More Thinky Thoughts on The Bourne Legacy

Aug 13, 2012 08:34

The whole story of Aaron Cross is tragic, TRAGIC I tell you, if you sit down and think about how the pieces of the puzzle fit together. There are layers upon layers in this story. Things to think about long after the lights come up in the theater.

Kenneth Kitson started out as a dumb kid, either orphaned or abandoned, who grew up in a group home. He probably joined the Army because he had nowhere else to go when he turned 18 and aged out of the system. All he wanted was somewhere to belong, but when they accepted him into the Outcome program, there’s no way he could know that he was joining a program that would mean that he NEVER would belong anywhere. Because when you become a spy, you belong absolutely nowhere. You have no friends. You have no family. Falling in love (as Outcome Three did) could get you killed or banished to the ass end of the world. He was better off in the Army, because at least then he had a platoon and a unit to belong to. As a spy he’s got nobody. Just himself.

But he didn’t know that when he signed up. They took the raw material, and made him stronger and smarter. He was put on a daily drug regimen of 250 “greens” (for physical abilities) and 400 “blues” (for mental abilities). And they kept him on a leash by telling him horror stories about the “cognition degrade” that could happen if he goes off his meds. He can’t go rogue, because then how would he get his meds? He can’t defect to another country, because then how would he get his meds? He needs to be loyal, and he needs to perform, in order to get his meds. It’s no wonder he’s so freaked out by the idea of running out of chems. He knows full well what he used to be, and he’s been brainwashed by the Army to Be All that He Can Be. Why would he want to be less than what he is now? Anyone who has read Flowers for Algernon knows exactly what that would look like (And I wouldn’t be surprised if that book was part of the Outcome training.).

The other piece of the puzzle here is the fact that they viraled him off his physical meds, his physical enhancements are locked in and permanent. But they didn’t tell him that. They wanted him to still believe that he’s dependant on chems for those enhancements. And for some reason they haven’t locked in his mental abilities. Were they worried about how they were going to be able to control him without the threat of removing his meds? Because clearly them neglecting to tell him that his physical abilities were now permanent was an effort to keep them on a leash, a leash of chems/meds.

But if you really think about the beginning of the film, that may have been exactly what his handlers intended to happen when they dropped him in the middle of the Alaskan wilderness.
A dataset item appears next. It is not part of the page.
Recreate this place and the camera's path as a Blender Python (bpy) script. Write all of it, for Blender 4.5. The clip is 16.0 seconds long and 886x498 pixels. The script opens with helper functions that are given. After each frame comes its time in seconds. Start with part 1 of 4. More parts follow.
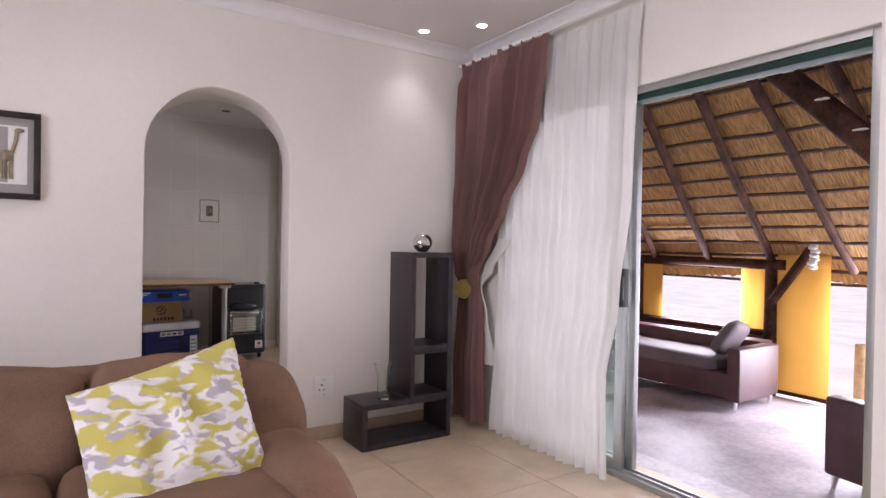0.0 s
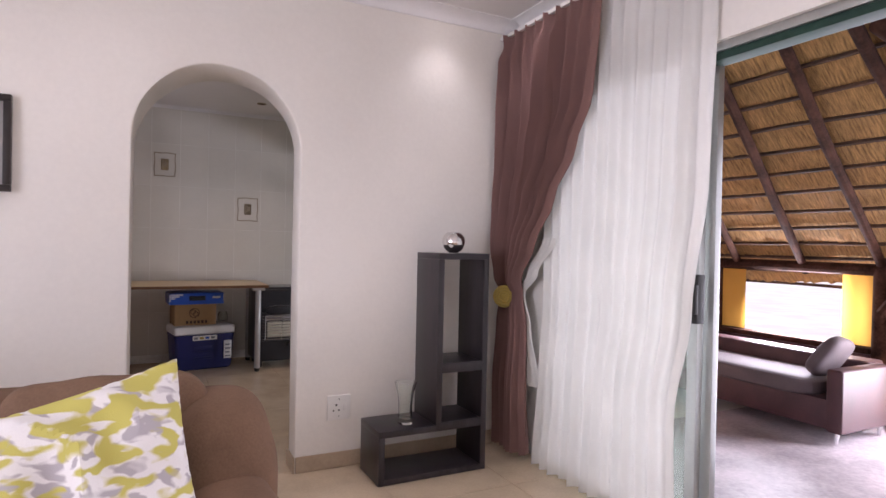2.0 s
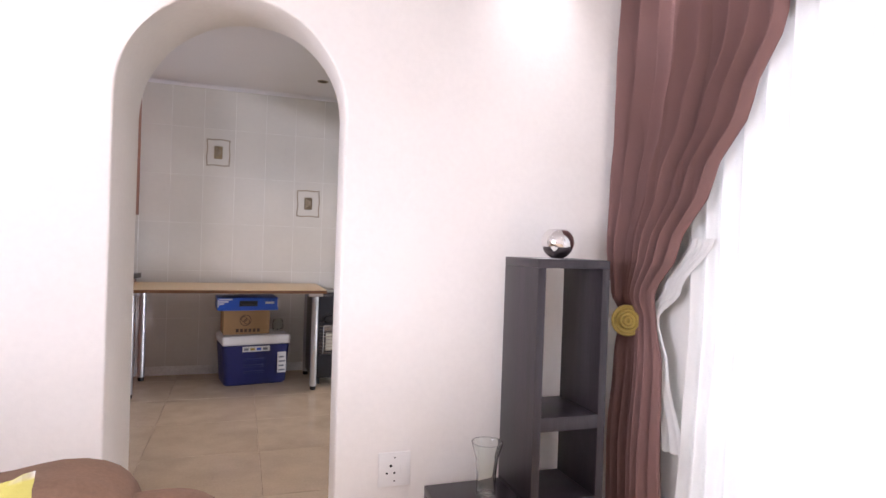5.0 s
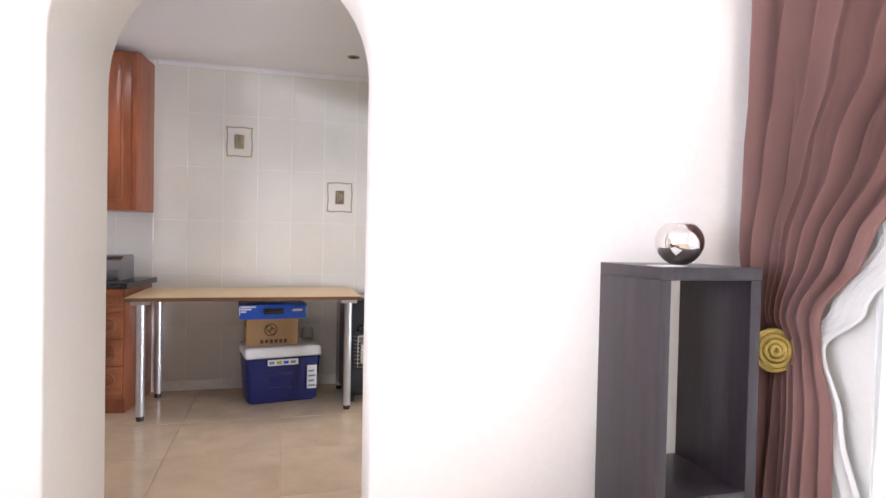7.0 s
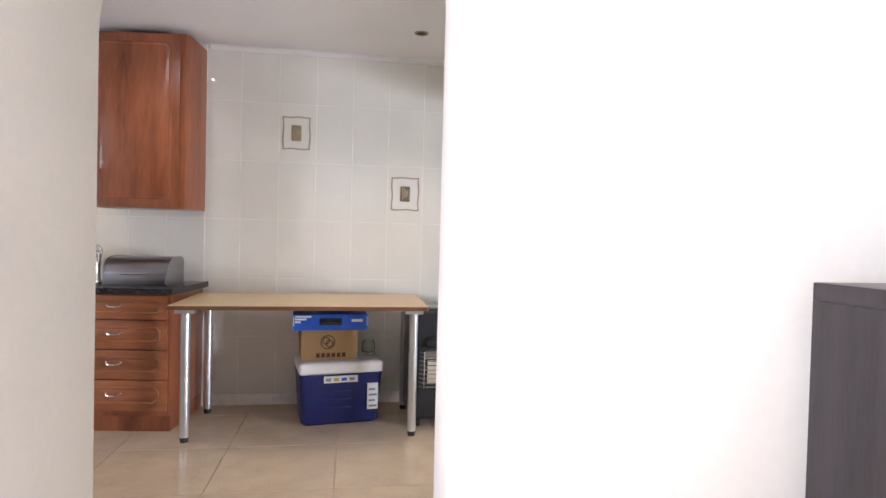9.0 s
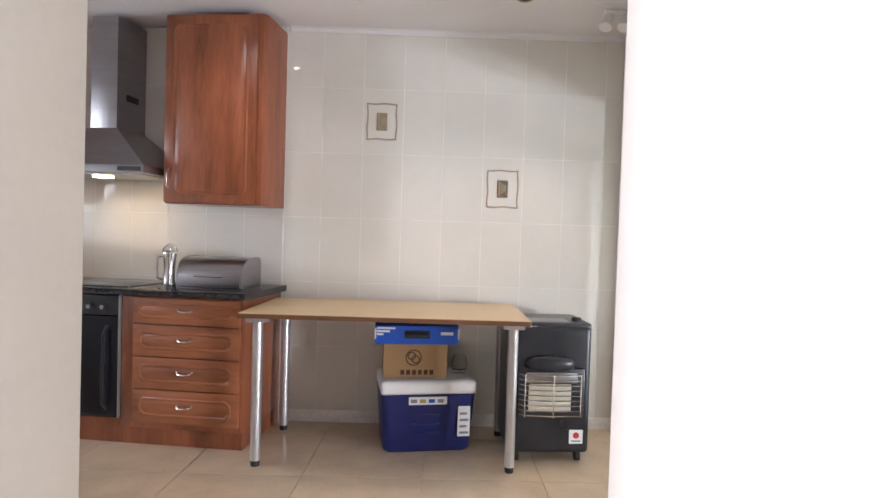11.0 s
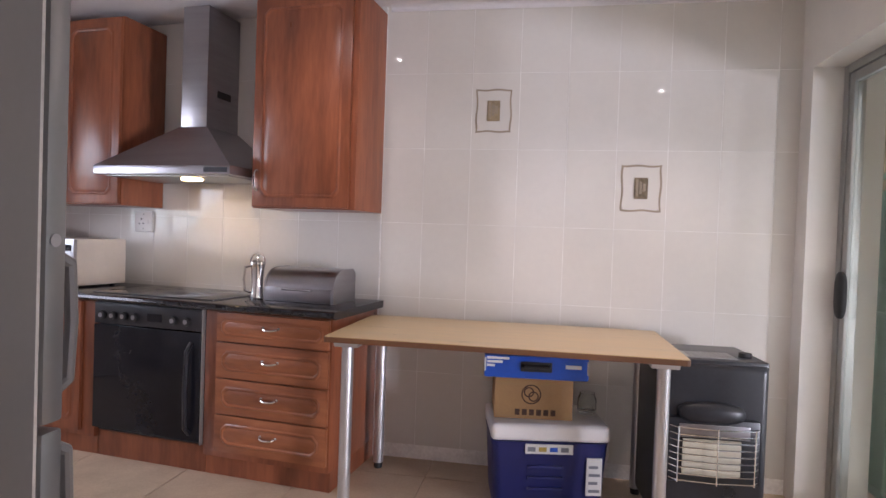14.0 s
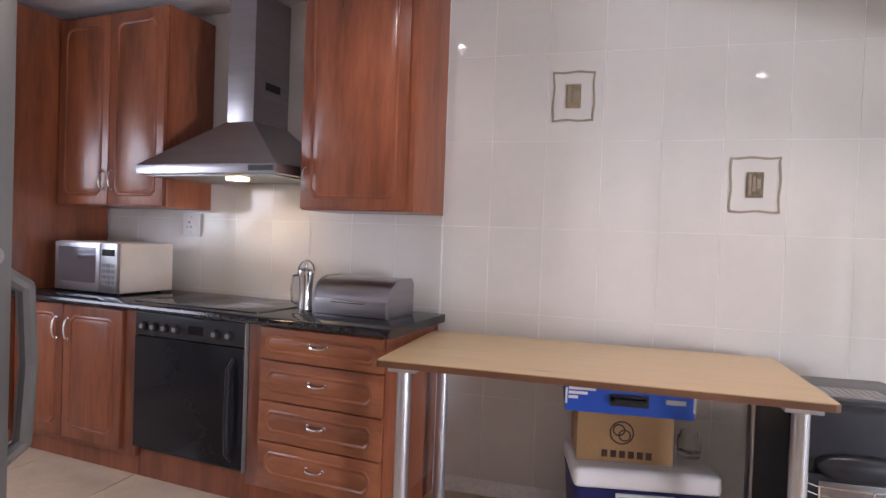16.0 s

Aaron Cross said that he went off the grid for four days and thought that this assignment might have been punishment for that infraction. And he just might be right, since if you were paying attention (and I was during my second viewing) they dropped him off in the wilderness without sufficient chems to make it to the rendezvous point.

When he tucks his little dog tag medicine kit into his boot before he arrives at the cabin, he has one day’s worth of pills left. But Outcome Three tells him that he’s broken the record for arriving, that he’s TWO DAYS earlier than anyone else has ever made it. So the question is, were his handlers trying to kill him? Were they hoping that if the weather or the wolves didn’t kill him on the journey, that he’d run out of meds, go into cognitive degrade, and then do something stupid to get himself killed? Is that how the program went from nine agents to six? Were they dropped in the wilderness without enough chems to make it back out again? (And why the hell were the wolves tracking him anyways? Conspiracy theories abound!)

The whole question of his mental abilities just fascinates me. There’s a brief scene in the factory, where he pauses on the catwalk and zones out. Marta has to call to him, and when they enter the elevator, you can see on his face that something might be wrong. That he might be starting to degrade?

I think that Aaron’s whole arc in this story was trying to figure out how to keep his new mental abilities. I think once he figured out what they’d given him, he started scheming, trying to figure out how to keep his new brain. It’s pretty clear that he’s given it a lot of thought, and knows quite a bit about the program that produced him.

Even Outcome Three told him “You think too much.”